I’m looking for examples of the legal historian’s false friends — terms (mostly English terms) that might sound familiar to a law student doing legal research today, but really mean something different from what the student would at first expect.
I’ve seen this, for instance, in my Second Amendment work. “Militia,” for instance, pretty clearly meant something like “the armed able-bodied citizenry” (limiting citizens to first-class citizens of the time, and excluding blacks, Indians, and women) rather than “National-Guard-like force” or “small military band,” which is what many people tend to think of when they hear “militia” today. Likewise, “free State” meant not “state independent of the federal government” but something like “democracy, republic, or constitutional monarchy” as opposed to a despotism. Neither of these terms have entirely lost the old meaning; but they have acquired enough of a modern meaning that the modern meaning may lead modern readers astray.

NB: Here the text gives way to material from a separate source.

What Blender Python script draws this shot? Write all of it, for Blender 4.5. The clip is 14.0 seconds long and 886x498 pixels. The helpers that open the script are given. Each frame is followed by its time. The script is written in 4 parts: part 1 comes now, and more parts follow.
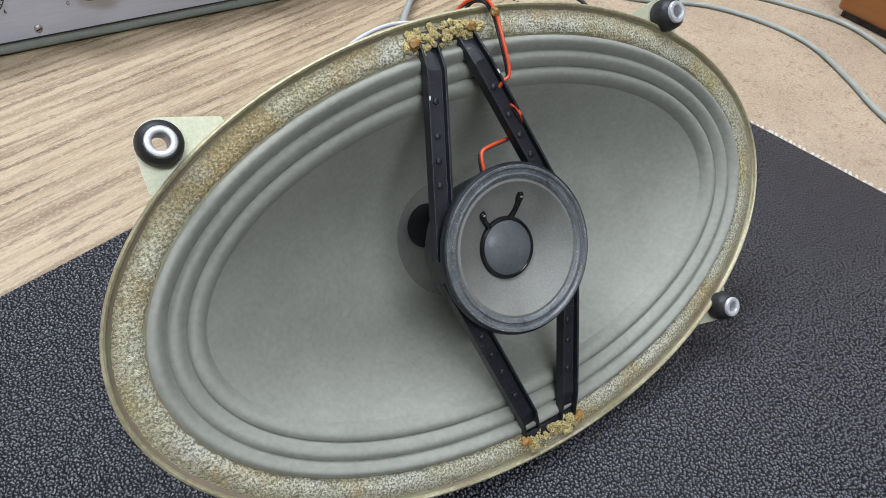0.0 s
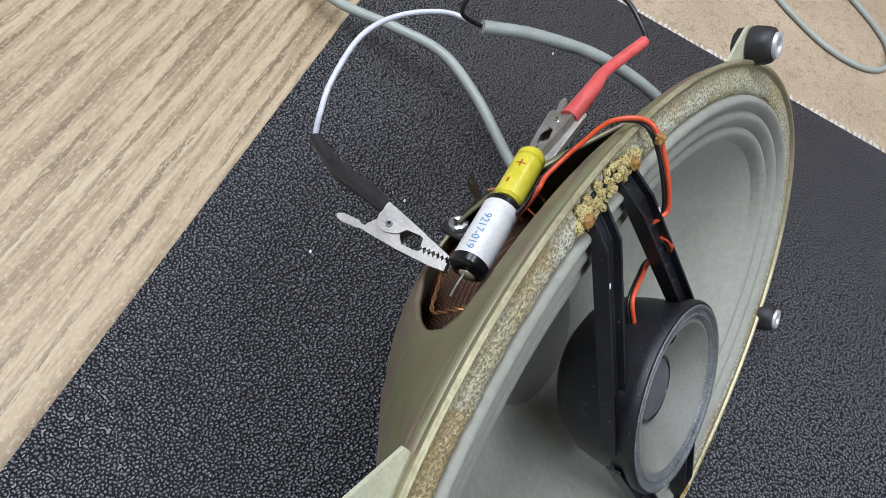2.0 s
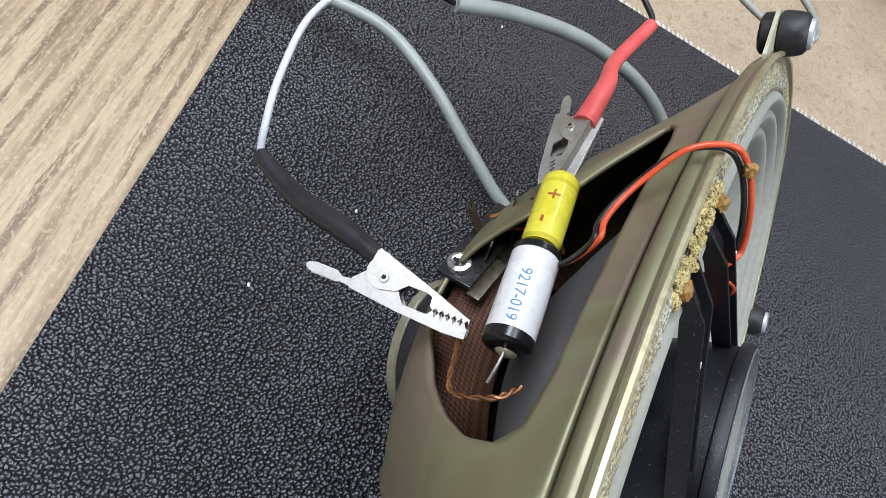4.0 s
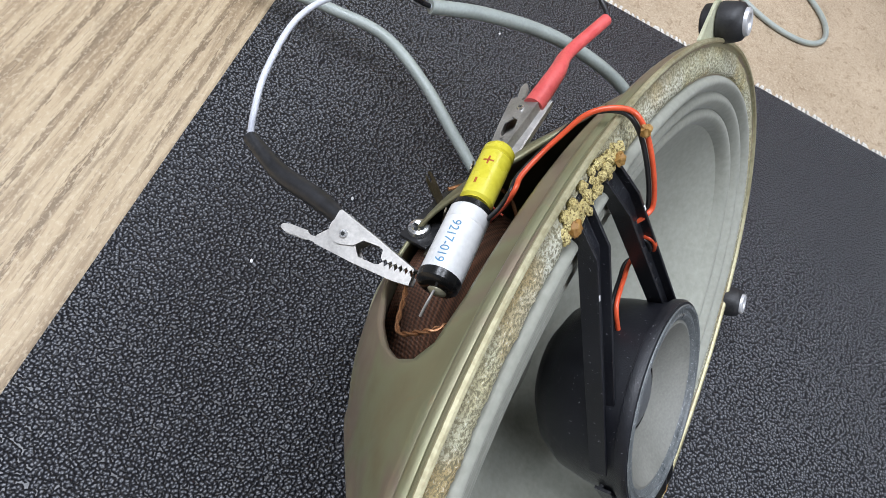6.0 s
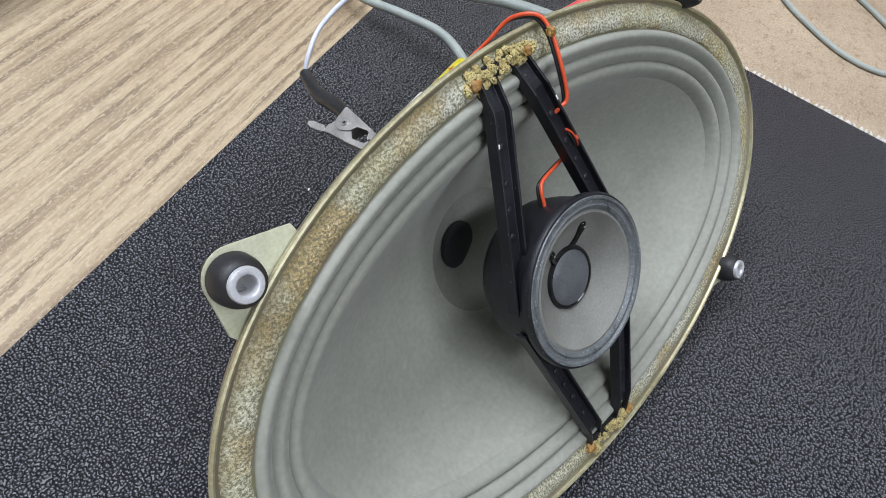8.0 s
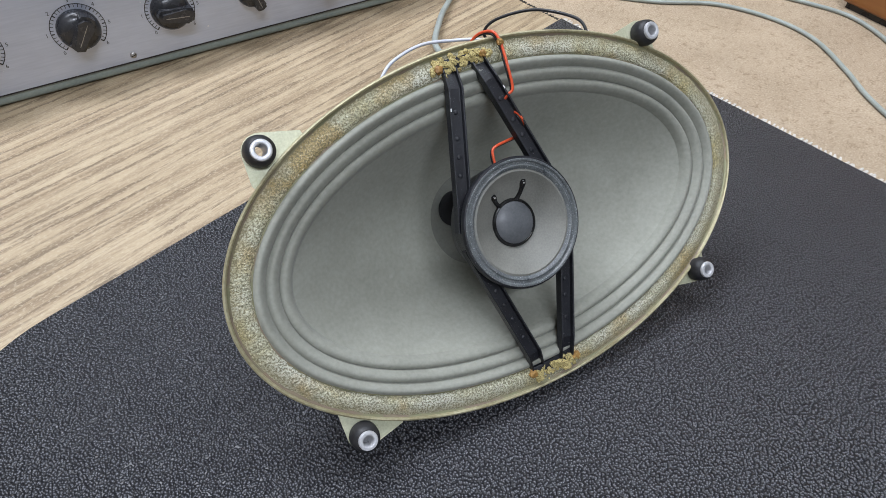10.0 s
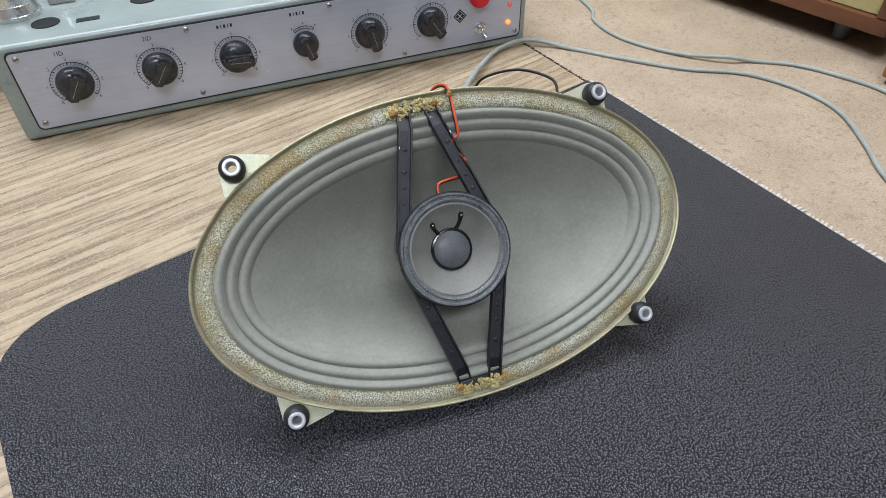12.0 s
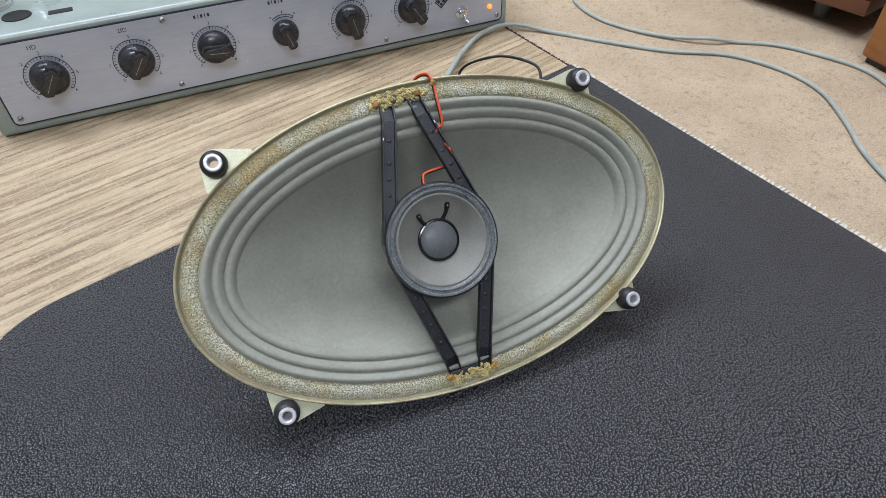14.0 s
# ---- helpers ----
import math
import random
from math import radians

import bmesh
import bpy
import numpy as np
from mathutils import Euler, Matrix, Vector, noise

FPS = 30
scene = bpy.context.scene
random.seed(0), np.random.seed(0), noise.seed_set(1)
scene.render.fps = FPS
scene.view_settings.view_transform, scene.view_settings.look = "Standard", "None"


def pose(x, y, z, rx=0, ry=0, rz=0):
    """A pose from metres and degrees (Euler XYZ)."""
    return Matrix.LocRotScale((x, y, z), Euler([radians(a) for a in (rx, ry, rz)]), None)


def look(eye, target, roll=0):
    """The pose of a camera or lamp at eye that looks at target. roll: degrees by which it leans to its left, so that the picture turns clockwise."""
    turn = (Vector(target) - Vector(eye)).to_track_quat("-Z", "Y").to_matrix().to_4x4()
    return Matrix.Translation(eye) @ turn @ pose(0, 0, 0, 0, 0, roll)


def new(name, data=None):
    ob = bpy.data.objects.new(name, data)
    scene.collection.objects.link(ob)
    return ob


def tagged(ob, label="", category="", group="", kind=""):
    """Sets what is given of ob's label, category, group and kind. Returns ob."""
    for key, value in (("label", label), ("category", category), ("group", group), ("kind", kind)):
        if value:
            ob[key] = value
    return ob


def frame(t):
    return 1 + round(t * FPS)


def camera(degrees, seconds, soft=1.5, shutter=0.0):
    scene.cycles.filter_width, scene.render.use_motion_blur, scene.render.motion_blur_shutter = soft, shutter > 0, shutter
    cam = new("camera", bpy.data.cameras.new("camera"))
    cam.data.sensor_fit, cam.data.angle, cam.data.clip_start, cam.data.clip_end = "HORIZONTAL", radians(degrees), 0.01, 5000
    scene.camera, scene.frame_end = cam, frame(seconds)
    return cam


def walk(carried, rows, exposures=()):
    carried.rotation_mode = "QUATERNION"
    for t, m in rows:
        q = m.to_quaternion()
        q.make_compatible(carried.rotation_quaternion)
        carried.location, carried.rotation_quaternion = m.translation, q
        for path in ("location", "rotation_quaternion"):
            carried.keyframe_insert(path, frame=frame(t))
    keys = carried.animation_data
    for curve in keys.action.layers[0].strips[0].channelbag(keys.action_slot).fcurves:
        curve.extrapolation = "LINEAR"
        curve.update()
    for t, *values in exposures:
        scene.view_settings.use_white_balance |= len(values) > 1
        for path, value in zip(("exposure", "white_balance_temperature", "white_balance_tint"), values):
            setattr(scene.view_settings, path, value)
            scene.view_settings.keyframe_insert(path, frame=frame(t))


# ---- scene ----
cam = camera(70.1, 14.0, soft=0.6)
PATH = [
    (0, (-0.112, -0.108, 0.232), (0.728, 1.005, -1.201), 7.0),
    (0.5, (-0.123, -0.057, 0.237), (0.802, 0.846, -1.288), 10.7),
    (1, (-0.129, -0.038, 0.285), (0.79, 0.703, -1.33), 12.2),
    (1.5, (-0.133, 0.008, 0.286), (0.893, 0.467, -1.369), 20.6),
    (2, (-0.111, 0.056, 0.243), (0.916, 0.349, -1.448), 26.4),
    (2.5, (-0.088, 0.079, 0.218), (0.874, 0.252, -1.527), 30.7),
    (2.7, (-0.085, 0.09, 0.211), (0.948, 0.152, -1.5), 35.3),
    (4.8, (-0.091, 0.1, 0.209), (1.043, 0.034, -1.437), 38.5),
    (5, (-0.087, 0.101, 0.211), (1.048, 0.03, -1.434), 38.2),
    (5.5, (-0.095, 0.081, 0.219), (1.013, 0.12, -1.445), 35.1),
    (6, (-0.099, 0.068, 0.228), (0.996, 0.18, -1.441), 32.0),
    (6.5, (-0.102, 0.057, 0.234), (0.982, 0.239, -1.437), 29.2),
    (7, (-0.114, 0.036, 0.241), (0.953, 0.345, -1.422), 25.3),
    (7.5, (-0.127, -0.005, 0.246), (0.879, 0.493, -1.409), 19.2),
    (8, (-0.129, -0.021, 0.249), (0.849, 0.577, -1.39), 16.0),
    (8.2, (-0.131, -0.024, 0.25), (0.845, 0.598, -1.381), 15.0),
    (10.3, (-0.135, -0.173, 0.282), (0.545, 1.048, -1.149), 1.7),
    (10.5, (-0.134, -0.179, 0.285), (0.536, 1.06, -1.136), 2.0),
    (11, (-0.126, -0.187, 0.288), (0.484, 1.101, -1.115), 0.8),
    (11.5, (-0.103, -0.211, 0.287), (0.378, 1.188, -1.059), -0.8),
    (12, (-0.083, -0.227, 0.297), (0.406, 1.173, -1.046), -1.2),
    (12.5, (-0.08, -0.229, 0.301), (0.418, 1.156, -1.054), -1.7),
    (13, (-0.081, -0.225, 0.301), (0.425, 1.143, -1.067), -1.5),
    (13.5, (-0.083, -0.224, 0.3), (0.43, 1.14, -1.069), -1.4),
    (13.8, (-0.083, -0.223, 0.299), (0.433, 1.136, -1.075), -1.5),
    (14, (-0.082, -0.224, 0.298), (0.434, 1.131, -1.079), -1.5),
]
walk(cam, [(t, look(eye, target, roll)) for t, eye, target, roll in PATH], [(0, 0.04), (1.0, 0.0), (2.0, -0.08), (2.5, -0.04), (5.0, 0.12), (6.5, 0.08), (8.0, 0.0), (14.0, -0.02)])
scene.view_settings.exposure = 0.0

# ---------------------------------------------------------------- light
world = bpy.data.worlds.new("room_air")
scene.world = world
world.use_nodes = True
world.node_tree.nodes["Background"].inputs["Color"].default_value = (0.75, 0.85, 1.0, 1)
world.node_tree.nodes["Background"].inputs["Strength"].default_value = 0.05

MAT = -0.003           # top of the mat
DESK = -0.006          # top of the wood sheet
FLOOR = -0.75
CEILING = 1.85


def area_light(name, place, target, sx, sy, power, colour):
    data = bpy.data.lights.new(name, "AREA")
    data.shape, data.size, data.size_y, data.energy, data.color = "RECTANGLE", sx, sy, power, colour
    ob = new(name, data)
    ob.matrix_world = look(place, target)
    return ob


LAMPS = [((0.60, 0.10, CEILING - 0.03), 1.2, 0.3, 10.5), ((-0.45, 0.86, CEILING - 0.03), 1.4, 0.60, 39.0), ((-0.3, -1.25, CEILING - 0.03), 1.2, 0.3, 32.0)]
for place, sx, sy, power in LAMPS:
    area_light("ceiling_lamp_light", place, (place[0], place[1] + 0.001, 0), sx, sy, power, (0.90, 0.98, 1.14))


# ---------------------------------------------------------------- materials
def principled(name):
    m = bpy.data.materials.new(name)
    m.use_nodes = True
    nt = m.node_tree
    return m, nt, nt.nodes["Principled BSDF"]


def noise_node(nt, vec, scale, detail=4.0, rough=0.55, distortion=0.0):
    n = nt.nodes.new("ShaderNodeTexNoise")
    n.inputs["Scale"].default_value, n.inputs["Detail"].default_value = scale, detail
    n.inputs["Roughness"].default_value, n.inputs["Distortion"].default_value = rough, distortion
    nt.links.new(vec, n.inputs["Vector"])
    return n


def ramp(nt, fac, stops):
    r = nt.nodes.new("ShaderNodeValToRGB")
    e = r.color_ramp.elements
    e[0].position, e[0].color = stops[0][0], (*stops[0][1], 1)
    e[1].position, e[1].color = stops[-1][0], (*stops[-1][1], 1)
    for p, c in stops[1:-1]:
        x = e.new(p)
        x.color = (*c, 1)
    nt.links.new(fac, r.inputs["Fac"])
    return r.outputs["Color"]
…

Dean William Treanor points to another example, here of a change in grammatical convention:
Justice Thomas, Professor Amar, and others have assigned critical interpretive weight to the fact that, to quote Justice Thomas, “[i]n the Constitution, after all, ‘the United States’ is consistently a plural noun.” This grammar would appear to suggest, as Justice Thomas and Amar have concluded, that the Constitution, as initially adopted, reflected the view that the United States was a collection of states, rather than one nation. What this reading misses, however, is the fact that, in the late eighteenth century nouns ending in “s” were commonly assigned plural verbs, regardless of whether the noun itself was plural or not, a rule gradually displaced as the nineteenth century progressed. It is true that “United States” was often matched with a plural verb in 1787 and consistently matched with a singular verb after the Civil War. But one cannot conclude simply from this change in grammatical practice that the dominant political theory changed, since the same verb shift occurred for the word “news,” and there was no reconceptualization of “news.”
(I can’t personally vouch for the accuracy of this argument, but my sense is that Dean Treanor enjoys a very good reputation as a historian; and, more broadly, this is an example of the sort of thing I’m looking for, even if some might disagree with Dean Treanor’s particular argument.)
Any suggestions? Please pass them along.